Описать тот Хаcт, сложная фурия, невыносимый голос, думают, что я не понимаю по-еврейски, ссорятся беспрерывно, животный страх, отец – не простая вещь, улыбающийся фельдшер, лечит от трипперов (?), улыбается, невидим, но, кажется, вспыльчив, мать – мы интеллигенты, у нас ничего нет, он же фельдшер, работник, пусть будут эти, но тихо, мы измучены, явление ошеломляющее – круглый сын с хитрой и идиотской улыбкой за стеклами круглых очков, вкрадчивая беседа, за мной ухаживают, масса сестер, все сволочи (?). Зубной врач, какой-то внук, с которым все разговаривают так же визгливо и истерически, как со стариками, приходят молодые евреи – ровенцы с плоскими и пожелтевшими от страха лицами и рыбьими глазами, рассказывают о польских издевательствах, показывают паспорта, был торжественный декрет о присоединении к Польше и Волыни, вспоминаю польскую культуру, Сенкевича, женщин, великодержавие, опоздали родиться, теперь классовое самосознание.

Даю стирать белье. Пью чай беспрерывно и потею зверски и всматриваюсь в Хастов внимательно, пристально. Ночь на диване. В первый раз со дня выезда разделся. Закрывают все ставни, горит электричество, духота страшная, там спит масса людей, рассказы о грабежах буденновцев, трепет и ужас, за окном фыркают лошади, по Школьной улице обозы, ночь,

Белёв. 11.7.20

Ночевал с солдатами штабного эскадрона, на сене. Спал плохо, думаю о рукописях. Тоска, упадок энергии, знаю, что превозмогу, когда это будет? Думаю о Хастах, гниды, вспоминаю все, и эти вонючие души, и бараньи глаза, и высокие скрипучие неожиданные голоса, и улыбающийся отец. Главное – улыбка и он, вспыльчивый, и много тайн, смердящих воспоминаний о скандалах. Огромная фигура мать, она зла, труслива, обжорлива, отвратительна, остановившийся, ожидающий взор. Гнусная и подробная ложь дочери, смеющиеся глаза сына из-под очков.
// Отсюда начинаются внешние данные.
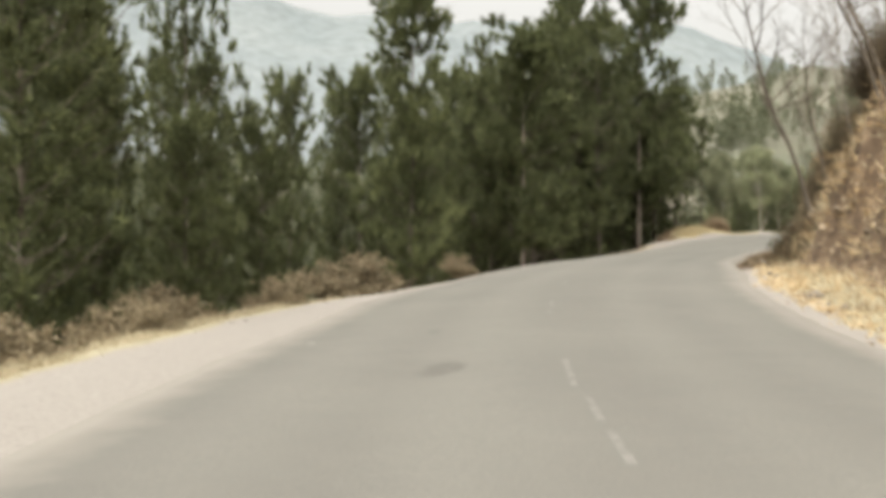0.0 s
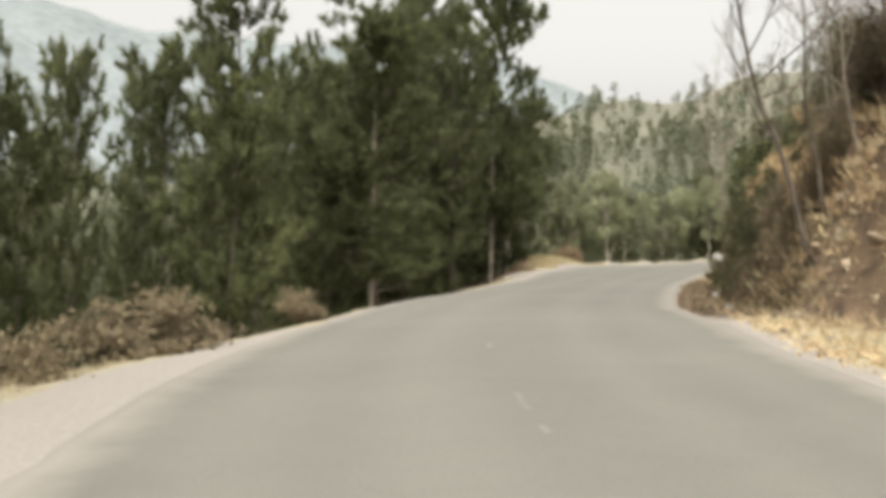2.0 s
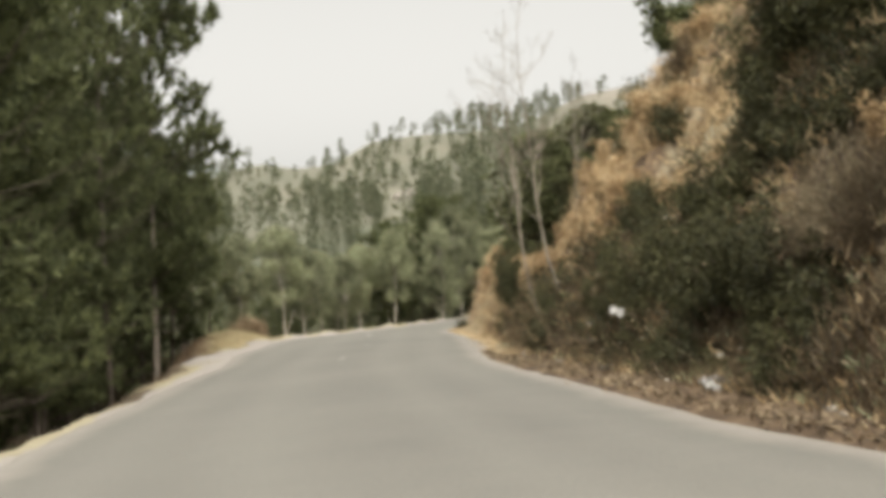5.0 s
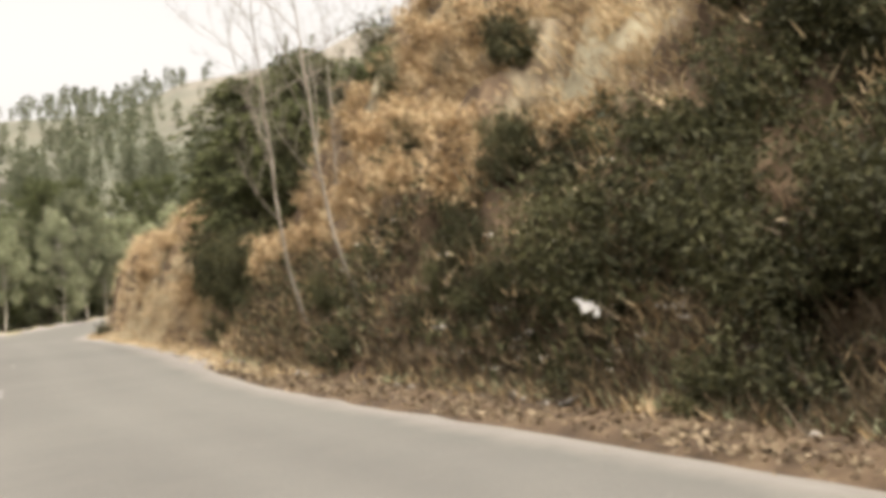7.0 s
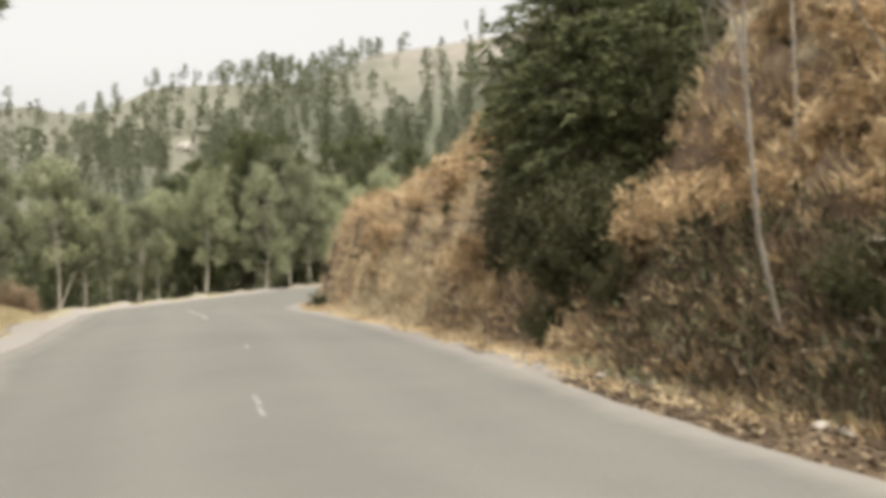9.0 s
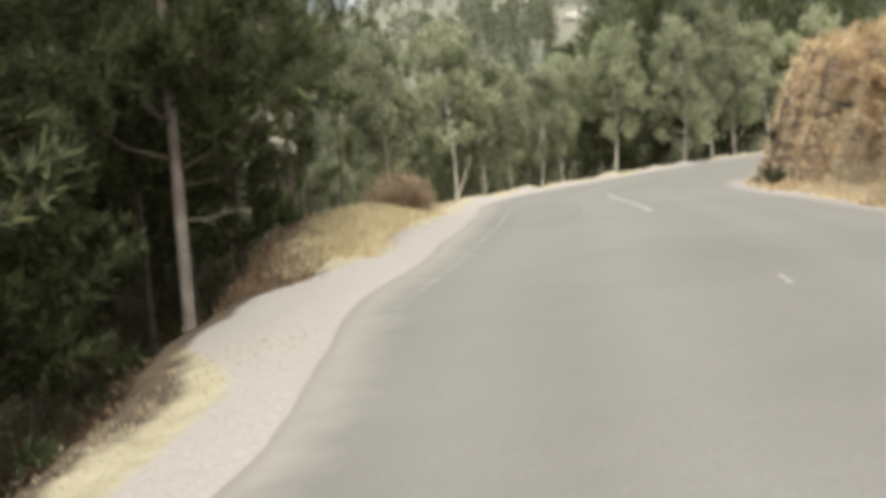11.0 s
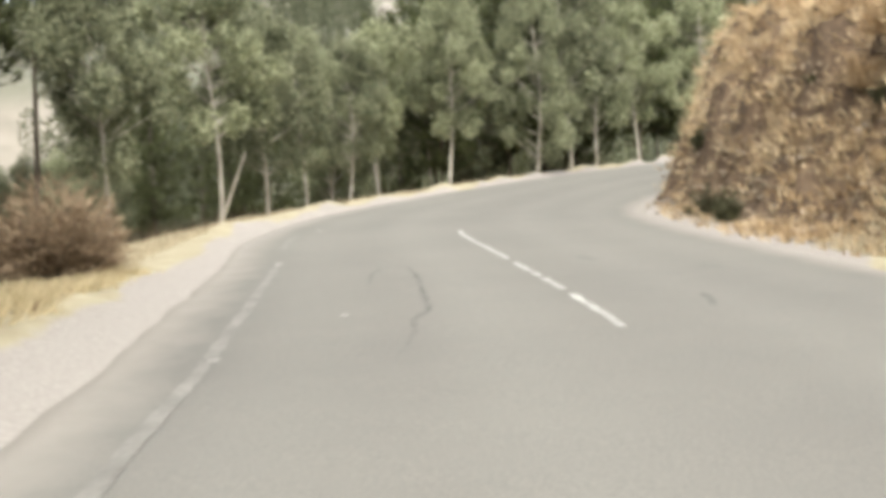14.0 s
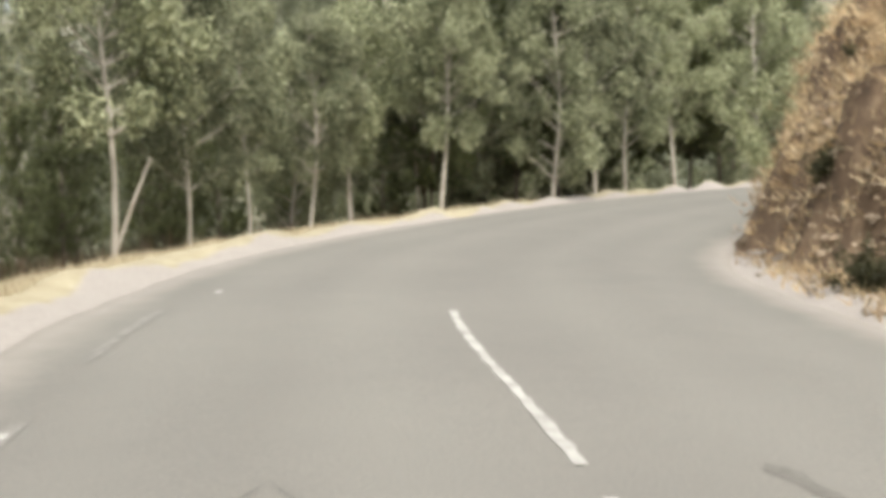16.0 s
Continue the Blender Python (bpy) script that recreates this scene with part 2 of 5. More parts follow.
def road_coords(x, y):
    """Along the road, across it (right positive), and the road's height there."""
    x, y = np.atleast_1d(np.asarray(x, float)), np.atleast_1d(np.asarray(y, float))
    s, u, z = np.empty(len(x)), np.empty(len(x)), np.empty(len(x))
    for i in range(0, len(x), 4000):
        dx, dy = x[i:i + 4000, None] - CL[None, :, 0], y[i:i + 4000, None] - CL[None, :, 1]
        d = dx * dx + dy * dy
        k = np.argmin(d, 1)
        r = np.arange(len(k))
        across = dx[r, k] * RIGHT[k, 0] + dy[r, k] * RIGHT[k, 1]
        along = dx[r, k] * TAN[k, 0] + dy[r, k] * TAN[k, 1]
        inside = np.abs(along) < 2.0
        s[i:i + 4000] = CS[k] + np.where(inside, along, 0)
        u[i:i + 4000] = np.where(inside, across, np.sign(across) * np.sqrt(d[r, k]))
        z[i:i + 4000] = np.interp(s[i:i + 4000], CS, CL[:, 2])
    return s, u, z


def s_of_y(y):
    return float(np.interp(y, CL[:260, 1], CS[:260]))


def smooth(a, b, v):
    t = np.clip((v - a) / (b - a), 0, 1)
    return t * t * (3 - 2 * t)


def waves(x, y, size, seed):
    """Cheap rolling noise, about -1 to 1."""
    rng = np.random.RandomState(seed)
    out = 0
    for k in range(7):
        ang, f, ph = rng.uniform(0, 6.28), rng.uniform(0.6, 1.7) / size, rng.uniform(0, 6.28)
        out = out + np.sin((x * math.cos(ang) + y * math.sin(ang)) * f * 6.28 + ph)
    return out / 3.5


HALF = 3.3


LEFT_EDGE = [(s_of_y(y), w) for y, w in ((44, 0.0), (48, 0.0), (50, 0.12), (52.5, 0.48), (54, 0.5), (57, 0.25), (62, 0.14), (67, 0.12), (71, 0.25), (80, 0.25))]      # where the asphalt widens


def half_left(s):
    return HALF + np.interp(s, *zip(*LEFT_EDGE))


def half_right(s):
    return HALF - 0.36 * smooth(s_of_y(24), s_of_y(29), s) * (1 - smooth(s_of_y(39), s_of_y(46), s)) + 0.32 * smooth(s_of_y(64), s_of_y(72), s)


S57, S66 = s_of_y(57), s_of_y(66)
BEARINGS = [-180, -60, -30, -10, 0, 8, 16, 25, 31, 38, 45, 60, 120, 180]
RIDGE = [0.14, 0.10, 0.06, 0.07, 0.10, 0.13, 0.150, 0.178, 0.198, 0.226, 0.258, 0.30, 0.28, 0.14]
FAR_BEARINGS = [-180, -60, -30, -12, -5, 4, 9, 12, 15, 20, 40, 60, 180]
FAR_RIDGE = [0.10, 0.16, 0.20, 0.210, 0.190, 0.182, 0.178, 0.172, 0.155, 0.13, 0.15, 0.22, 0.1]


SHOULDER = [(s_of_y(y), w) for y, w in ((0, 0.9), (10, 1.1), (20, 1.2), (26, 0.8), (30, 0.45), (42, 0.5), (45, 0.95), (48, 1.4), (52, 1.5), (54.5, 1.55), (57, 1.1), (60, 0.78), (65, 0.66), (68, 0.64), (71, 0.56), (80, 0.5))]
FALL_OFF = [(s_of_y(y), w) for y, w in ((12, 0.0), (24, 1.0), (48, 1.0), (60, 0.0))]


def shoulder(s):
    return np.interp(s, *zip(*SHOULDER)) + (0.06 * np.sin(s * 0.83) + 0.04 * np.sin(s * 2.1))


def crossfall(s, u):
    """The carriageway leans outwards, to the valley, along its middle stretch."""
    return np.where(u < 0, 0.066, 0.035) * np.clip(u, -5, 5) * np.interp(s, *zip(*FALL_OFF))


FOOT = [(s_of_y(y), w) for y, w in ((8, 1.8), (18.5, 1.9), (22, 1.85), (25, 1.4), (28, 0.95), (46, 0.95), (52, 0.7), (57, 0.95), (65, 1.1), (70, 1.4), (75, 1.7), (77.5, 1.2), (79.5, 0.45), (82, 0.2))]
CUT = [(s_of_y(y), w) for y, w in ((20, 1.0), (24, 0.8), (28, 0.0), (67, 0.0), (76, 1.0))]          # where the foot of the bank is cut steep


def foot(s):
    return np.interp(s, *zip(*FOOT)) + 0.15 * np.sin(s * 0.33 + 2.0) + 0.12 * np.sin(s * 1.1)


SAG_AT = [(s_of_y(y), w) for y, w in ((14, 0.0), (26, 1.0), (50, 1.0), (58, 0.0))]


def SAG(s):
    """Where the gravel verge tips over towards the valley."""
    return np.interp(s, *zip(*SAG_AT))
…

Слоняюсь по селу. Еду в Клевань, местечко взято вчера 3-й кавбригадой 6-й дивизии. Наши разъезды появились на линии шоссе Ровно – Луцк, Луцк эвакуируется.

8–12-го тяжелые бои, убит Дундич, убит Щадилов, командир 36-го полка, пало много лошадей, завтра будем знать точно.

Приказы Буденного об отобрании у нас Ровно, о неимоверной усталости частей, о том, что яростные атаки наших бригад не дают прежних результатов, беспрерывные бои с 27 мая, если не дадут передышки – армия сделается небоеспособной.

Не рано ли издавать такой приказ? Разумно, будят тыл – Клевань. Похороны 6 или 7 красноармейцев. Поехал за тачанкой. Похоронный марш, на обратном пути с кладбища – походный бравурный марш, процессии не видно. Столяр – бородатый еврей – бегает по местечку, он сколачивает гробы.

Главная улица – тоже Schossowa [4]4
  Шоссейная ( польск.).


[Закрыть]
.

Моя первая реквизиция – записная книга. Со мной ходит служка Менаше. Обедаю у Мудрика, старая песня, евреи разграблены, недоумение, ждали советскую власть как избавителей, вдруг крики, нагайки, жиды. Меня обступил целый круг, я им рассказываю о ноте Вильсону, об армиях труда, еврейчики слушают, хитрые и сочувственные улыбки, еврей в белых штанах лечился в сосновом лесу, хочет домой. Евреи сидят на завалинках, девицы и старики, мертво, знойно, пыльно, крестьянин (Парфентий Мельник, тот самый, что служил на военной службе в Елисаветполе) жалуется, что лошадь распухла от молока, забрали от жеребенка, тоска, рукописи, рукописи, вот что туманит душу.